▸ Task brief
Return the data exactly, with all pictures removed.

────────────────────

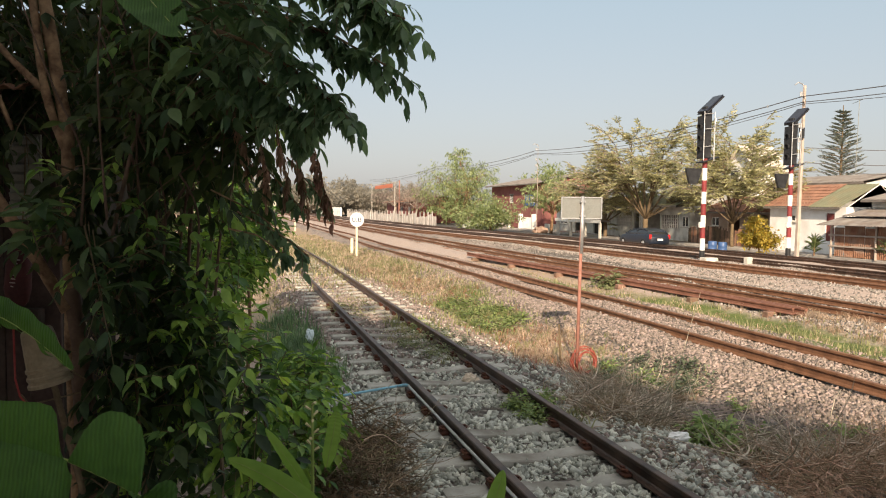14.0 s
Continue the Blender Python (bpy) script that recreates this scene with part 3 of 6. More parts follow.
def build_sign():
    x, y = 4.4, 8.95
    t = thing("track_sign", pose(x, y, float(ground_z(x, y)) - .05), "grey sign board seen from behind on a rusty post", "sign")
    H = 2.40
    part("post", G().cyl((0, 0, 0), (0.03, 0, H), .024, .021, 12), M_POST, t, "thin rusty pink steel post", True)
    part("upper_post", G().cyl((.026, -.004, H - .75), (.0305, -.004, H + .01), .0245, .0225, 12), M_STEEL, t, "", True)
    rot = (0, 0, -8)
    part("board", G().box((.03, .03, H - .143), (.54, .008, .276), .003, rot), M_BOARD, t, "plain grey metal back of the board")
    fr = G()
    for dx, dz, sx, sz in ((0, .14, .56, .014), (0, -.14, .56, .014), (-.273, 0, .014, .276), (.273, 0, .014, .276)):
        fr.box((.03 + dx, .024 - dx * .14, H - .143 + dz), (sx, .02, sz), .003, rot)
    part("frame", fr, M_STEEL, t)
    for q in (.06, .25):
        part("clamp", G().box((.03, .0, H - q), (.07, .05, .03), .004), M_STEEL, t)
    # coil of orange pipe at the foot
    c = thing("pipe_coil", pose(x + .1, y - .06, float(ground_z(x, y))), "faded orange plastic pipe coiled at the post's foot", "pipe")
    for k in range(10):
        a = np.linspace(0, 2 * math.pi, 30)
        r = .125 + .009 * k
        part("loop", G().tube(np.stack([r * np.cos(a) * .95 + .012 * math.sin(k * 2.3), -.05 + .016 * k + .04 * np.sin(a + k), .15 + r * np.sin(a) + .012 * math.cos(k * 1.7)], 1), .0055, 6, False), M_ORANGE, c)
    # Added dark upright that stands in for the line of the post's shadow.
    s = thing("stake", pose(x - .12, y + .25, float(ground_z(x, y)), 0, -3, 0), "short dark upright put in for the post's shadow line", "stake")
    part("shaft", G().tube([(0, 0, -.05), (.004, 0, .3), (-.005, 0, .62)], [.016, .014, .011], 8), M_TWIG, s)


M_ORANGE = mat("orange_plastic", (0.24, 0.05, 0.038), (0.36, 0.10, 0.07), rough=0.5, scale=10, bump=0.1)
build_sign()


def build_disc():
    x, y = 5.06, 32.0
    t = thing("disc_sign", pose(x, y, float(ground_z(x, y)) - .05), "round white sign with blue marks on a cream post", "sign")
    part("post", G().box((0, 0, .85), (.085, .085, 1.7), .01), M_CREAM, t)
    g = G()
    g.cyl((0, -.07, 1.72), (0, -.045, 1.72), .305, n=40)
    d = part("disc", g, M_WHITE, t)
    rim = G()
    a = np.linspace(0, 2 * math.pi, 41)
    rim.tube(np.stack([.305 * np.cos(a), 0 * a - .058, 1.72 + .305 * np.sin(a)], 1), .014, 6, False)
    part("rim", rim, M_STEEL, t)
    for cx, cz, sx, sz in ((-.19, .01, .034, .17), (-.135, -.075, .11, .034), (-.085, .01, .034, .17), (-.01, -.065, .045, .045), (.06, 0, .034, .18), (.115, .08, .1, .03), (.17, .03, .034, .1), (.115, 0, .1, .028), (.175, -.055, .034, .08), (.115, -.085, .1, .03)):
        part("mark", G().box((cx, -.074, 1.72 + cz), (sx, .006, sz), 0), M_MARK, d)
    for px, py, h in ((5.25, 34.6, .85), (5.29, 70, .9)):
        p = thing("marker_post", pose(px, py, float(ground_z(px, py)) - .05), "short cream concrete marker post in the grass", "post", "marker posts")
        part("shaft", G().box((0, 0, h / 2), (.13, .13, h), .02), M_CREAM, p)


M_MARK = mat("navy_lettering", (0.03, 0.035, 0.08), (0.05, 0.055, 0.11), rough=0.6, bump=0)
M_CREAM = mat("cream_paint", (0.62, 0.56, 0.40), (0.74, 0.68, 0.52), rough=0.7, scale=6, bump=0.15, stain=(0.4, 0.33, 0.22), stain_scale=4)
build_disc()


def build_pipe():
    t = thing("blue_pipe", Matrix.Identity(4), "thin pale blue plastic water pipe laid to the rail", "pipe")
    part("cross_run", G().tube([(.5, 7.42, -.13), (1.0, 7.58, -.08), (1.4, 7.72, -.07), (1.75, 7.81, -.055)], .0135, 8), M_PIPE, t, "", True)
    part("elbow", G().tube([(1.73, 7.81, -.055), (1.79, 7.815, -.055), (1.812, 7.78, -.055)], .017, 8), M_PIPE, t, "", True)
    part("long_run", G().tube([(1.812, 7.79, -.055), (1.815, 6.5, -.06), (1.818, 5, -.06), (1.82, 3.0, -.06), (1.82, 1.5, -.06)], .0125, 8), M_PIPE2, t, "pale grey run beside the rail", True)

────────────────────

▸ Response to the exercise
14.0 s
Continue the Blender Python (bpy) script that recreates this scene with part 3 of 6. More parts follow.
def build_sign():
    x, y = 4.4, 8.95
    t = thing("track_sign", pose(x, y, float(ground_z(x, y)) - .05), "grey sign board seen from behind on a rusty post", "sign")
    H = 2.40
    part("post", G().cyl((0, 0, 0), (0.03, 0, H), .024, .021, 12), M_POST, t, "thin rusty pink steel post", True)
    part("upper_post", G().cyl((.026, -.004, H - .75), (.0305, -.004, H + .01), .0245, .0225, 12), M_STEEL, t, "", True)
    rot = (0, 0, -8)
    part("board", G().box((.03, .03, H - .143), (.54, .008, .276), .003, rot), M_BOARD, t, "plain grey metal back of the board")
    fr = G()
    for dx, dz, sx, sz in ((0, .14, .56, .014), (0, -.14, .56, .014), (-.273, 0, .014, .276), (.273, 0, .014, .276)):
        fr.box((.03 + dx, .024 - dx * .14, H - .143 + dz), (sx, .02, sz), .003, rot)
    part("frame", fr, M_STEEL, t)
    for q in (.06, .25):
        part("clamp", G().box((.03, .0, H - q), (.07, .05, .03), .004), M_STEEL, t)
    # coil of orange pipe at the foot
    c = thing("pipe_coil", pose(x + .1, y - .06, float(ground_z(x, y))), "faded orange plastic pipe coiled at the post's foot", "pipe")
    for k in range(10):
        a = np.linspace(0, 2 * math.pi, 30)
        r = .125 + .009 * k
        part("loop", G().tube(np.stack([r * np.cos(a) * .95 + .012 * math.sin(k * 2.3), -.05 + .016 * k + .04 * np.sin(a + k), .15 + r * np.sin(a) + .012 * math.cos(k * 1.7)], 1), .0055, 6, False), M_ORANGE, c)
    # Added dark upright that stands in for the line of the post's shadow.
    s = thing("stake", pose(x - .12, y + .25, float(ground_z(x, y)), 0, -3, 0), "short dark upright put in for the post's shadow line", "stake")
    part("shaft", G().tube([(0, 0, -.05), (.004, 0, .3), (-.005, 0, .62)], [.016, .014, .011], 8), M_TWIG, s)


M_ORANGE = mat("orange_plastic", (0.24, 0.05, 0.038), (0.36, 0.10, 0.07), rough=0.5, scale=10, bump=0.1)
build_sign()


def build_disc():
    x, y = 5.06, 32.0
    t = thing("disc_sign", pose(x, y, float(ground_z(x, y)) - .05), "round white sign with blue marks on a cream post", "sign")
    part("post", G().box((0, 0, .85), (.085, .085, 1.7), .01), M_CREAM, t)
    g = G()
    g.cyl((0, -.07, 1.72), (0, -.045, 1.72), .305, n=40)
    d = part("disc", g, M_WHITE, t)
    rim = G()
    a = np.linspace(0, 2 * math.pi, 41)
    rim.tube(np.stack([.305 * np.cos(a), 0 * a - .058, 1.72 + .305 * np.sin(a)], 1), .014, 6, False)
    part("rim", rim, M_STEEL, t)
    for cx, cz, sx, sz in ((-.19, .01, .034, .17), (-.135, -.075, .11, .034), (-.085, .01, .034, .17), (-.01, -.065, .045, .045), (.06, 0, .034, .18), (.115, .08, .1, .03), (.17, .03, .034, .1), (.115, 0, .1, .028), (.175, -.055, .034, .08), (.115, -.085, .1, .03)):
        part("mark", G().box((cx, -.074, 1.72 + cz), (sx, .006, sz), 0), M_MARK, d)
    for px, py, h in ((5.25, 34.6, .85), (5.29, 70, .9)):
        p = thing("marker_post", pose(px, py, float(ground_z(px, py)) - .05), "short cream concrete marker post in the grass", "post", "marker posts")
        part("shaft", G().box((0, 0, h / 2), (.13, .13, h), .02), M_CREAM, p)


M_MARK = mat("navy_lettering", (0.03, 0.035, 0.08), (0.05, 0.055, 0.11), rough=0.6, bump=0)
M_CREAM = mat("cream_paint", (0.62, 0.56, 0.40), (0.74, 0.68, 0.52), rough=0.7, scale=6, bump=0.15, stain=(0.4, 0.33, 0.22), stain_scale=4)
build_disc()


def build_pipe():
    t = thing("blue_pipe", Matrix.Identity(4), "thin pale blue plastic water pipe laid to the rail", "pipe")
    part("cross_run", G().tube([(.5, 7.42, -.13), (1.0, 7.58, -.08), (1.4, 7.72, -.07), (1.75, 7.81, -.055)], .0135, 8), M_PIPE, t, "", True)
    part("elbow", G().tube([(1.73, 7.81, -.055), (1.79, 7.815, -.055), (1.812, 7.78, -.055)], .017, 8), M_PIPE, t, "", True)
    part("long_run", G().tube([(1.812, 7.79, -.055), (1.815, 6.5, -.06), (1.818, 5, -.06), (1.82, 3.0, -.06), (1.82, 1.5, -.06)], .0125, 8), M_PIPE2, t, "pale grey run beside the rail", True)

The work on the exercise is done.